Workers' demands were given strength in 2010 by a court ruling in favour of a lawsuit filed by a labour activist demanding the minimum wage be raised for the first time since 1984.
Egypt has an estimated 500,000 government employees on temporary contracts but some can be considered luckier than others.
Around 225,000 have temporary roles in positions called for by Egypt's central administration.
According to the law, they have the right to to receive a permanent contract if their temporary contract is renewed for three consecutive years. This law, however, has reportedly not been obeyed.
The least lucky, on the other hand, are those who were granted temporary jobs on different contracts.
"This happened after the government suspended recruitment in public administration. Amendments were introduced to the public administration law, promulgated in 1984, because it did not include temporary recruitment,” explained El-Nahas.
The salaries for these workers comes not from the part of the government budget allocated to wages, but from other non-employement related areas.
Some take their wages from funds dedicated to training, or even for maintenance or spare parts.
"They were recruited by local authorities outside the rules of public administration. This money should not have been used for this purpose from the beginning, but the employees themselves didn't understand that and it is not their mistake," El-Nahas explained.
This category includes some employees that were hired with renewable temporary contracts valid for 10 or more years, sometimes earning just LE100 per month, El-Nahas admitted.
This is the case for the more than 30,000 employees of the information centres of the Egyptian Cabinet.
Another example El-Nahas gives is of supply teachers for state schools, who are paid for each class they teach. In this case, however, the employees were never formerly recruited nor given the rights of other teachers, who themselves complain of low wages.
Egypt's public sector wage structures are riven with inconsistencies, including large imbalances in salaries between different governmental bodies.
To compensate for low basic salaries, Egypt's public administration has grafted on a complex system of bonuses -- 55 kinds of so-called 'primes' -- many of them worth just a few pounds per month.
The system was reportedly designed to reduce the sums paid by the employer, in this case, the state for insurance.
"Those imbalances won't be fixed separately from the reform of the social insurance law and healthcare laws. The first imposes a maximum limit for insurance and the second gives a kind of revenue employees benefit from when needed," El-Nahas said.
The large gap between salaries and pensions is another anomaly, according to El-Nahas.
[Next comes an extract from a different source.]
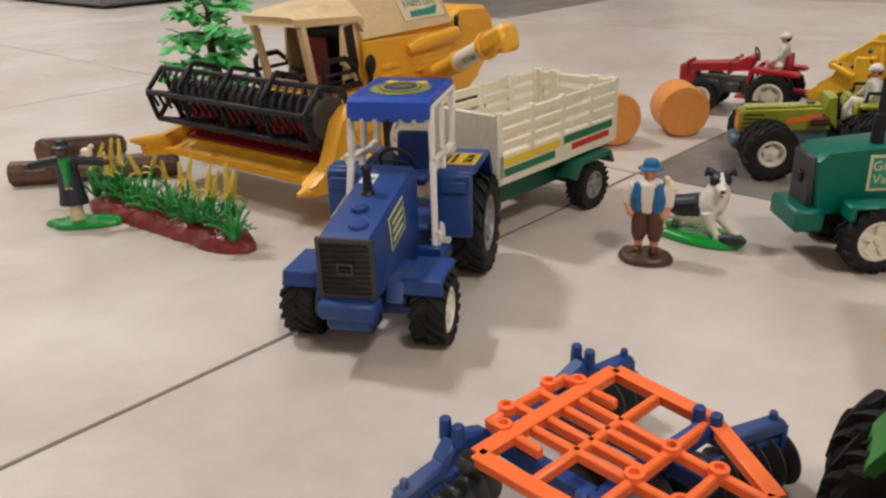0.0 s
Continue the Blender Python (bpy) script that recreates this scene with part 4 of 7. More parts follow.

In Egypt, a person's pensions can be just 10 per cent of his final salary before retirement; the worldwide average, meanwhile, is around 80 per cent.
Ahmed Darwish, the former minister of state for administrative development, believes minimum wages should be further revised to reflect education levels.
"The actual wage cap does not encourage education -- that's the message it sends," Darwish said.
According to a study done by his ministry, the minimum wage of an employee hardly able to read and write in 1974 was LE16. Someone with a university degree, on the other hand, was paid LE30 -- more than 80 per cent more.
"This ratio decreased with the years because the government focused on increasing the minimum wage to gain popularity. According to a study done a couple of years ago, LE16 is equivalent to almost LE700 now. The minimum wage of a university graduate should be [much higher] to have the same purchasing power as LE30 in 1974," Darwish explained.
Temporary contracts were introduced to Egypt's public administration in 2000 in a bid to compensate for labour shortages while keeping the state budget at a manageable level.
In the 1980s, the Mubarak regime suspended recruitment in the public sector, in what marked a change of outlook from the Nasser era when every university graduate was said to have the offer of a state job.
Egypt has around 5.8 million people working for the public administration, a figure that might climb to 6.3 million if temporary workers are finally granted tenure, according to El-Nahas.